Um, buh-bye. Delete contact. Next.
Bachelor #4: This is the one I’m most puzzled by. We met on a social network, started chatting, and we seemed to hit it off. At first we talked about basic stuff, then our messages turned fun, flirty and sexy. We even made a plan to meet each other when I would be in his city next month. There are several miles between us, but at the very least, I was down to meet a new friend. He was attractive, successful, funny and witty, and I could tell from our messages (quite a few of them) that we’d have great chemistry in person. A few days ago, he sent a fun, flirty and very sexy text that left me a little breathless at the end and looking forward to our in-person rendezvous. I returned the favor.

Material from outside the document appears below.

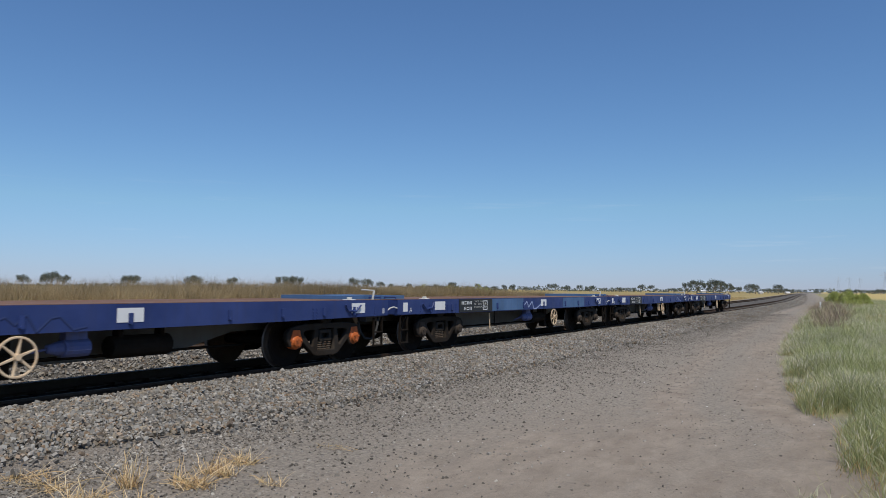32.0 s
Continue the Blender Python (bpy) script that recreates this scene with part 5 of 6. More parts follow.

What. The. Hell. How ya gonna leave me a steamy text one day, then ghost the next without a word? No “sorry, Sienna, I met someone else who’s 2,000 miles closer.” No “I decided I just don’t have time to keep up with our sexy little cyber affair.” Not even a “frankly, my dear, you suck at sexting.” Just crickets.
How have we become this–a society where we have no regard for the person on the other end of the texting thread? Or phone call? Or Facebook page? And let me be clear: I’m as guilty as the next person of just walking away and ghosting without a good-bye or “thanks for chatting, but this isn’t going to work.”
Somewhere along this road of digital connections and pseudo cyber relationships, we’ve lost sight of the fact that real people are involved. It’s easy to fade away when you don’t have an emotional connection and something (someone) better comes along. I get that, and I’m not trying to make more of a texting conversation than it is.
But I am saying, perhaps we should begin to be more thoughtful in our interactions–even the cyber ones. To look beyond our computer and mobile screens and visualize a human being on the other end. To treat people the way we’d want to be treated–with respect. If we’re chatting and you don’t want to any longer, okay. Say so. And I’ll do the same.
What if we actually approached each other, even digitally, as if we were real people with legit emotions, not just as blow-up dolls or soulless spam bots void of feelings and thoughts?
I’m preaching as much to myself as anyone – I can think of at least four men I’ve ghosted on in the past year who didn’t deserve it. A few who I actually met, then decided we weren’t a match. Men who deserved an explanation as to why I didn’t want to continue, not to be discarded without a word or explanation.
So let’s all agree to be kind. Or at least respectful. How about that? Even to the guys who send unsolicited dick pics. Even to the people who rub us the wrong way. Even to the jerks and the crazies and the ones we have zero connection with. I will if you will.
Let’s agree to be decently human, if for no other reason than it makes us better. And at the end of the day, isn’t that what we all hope to be?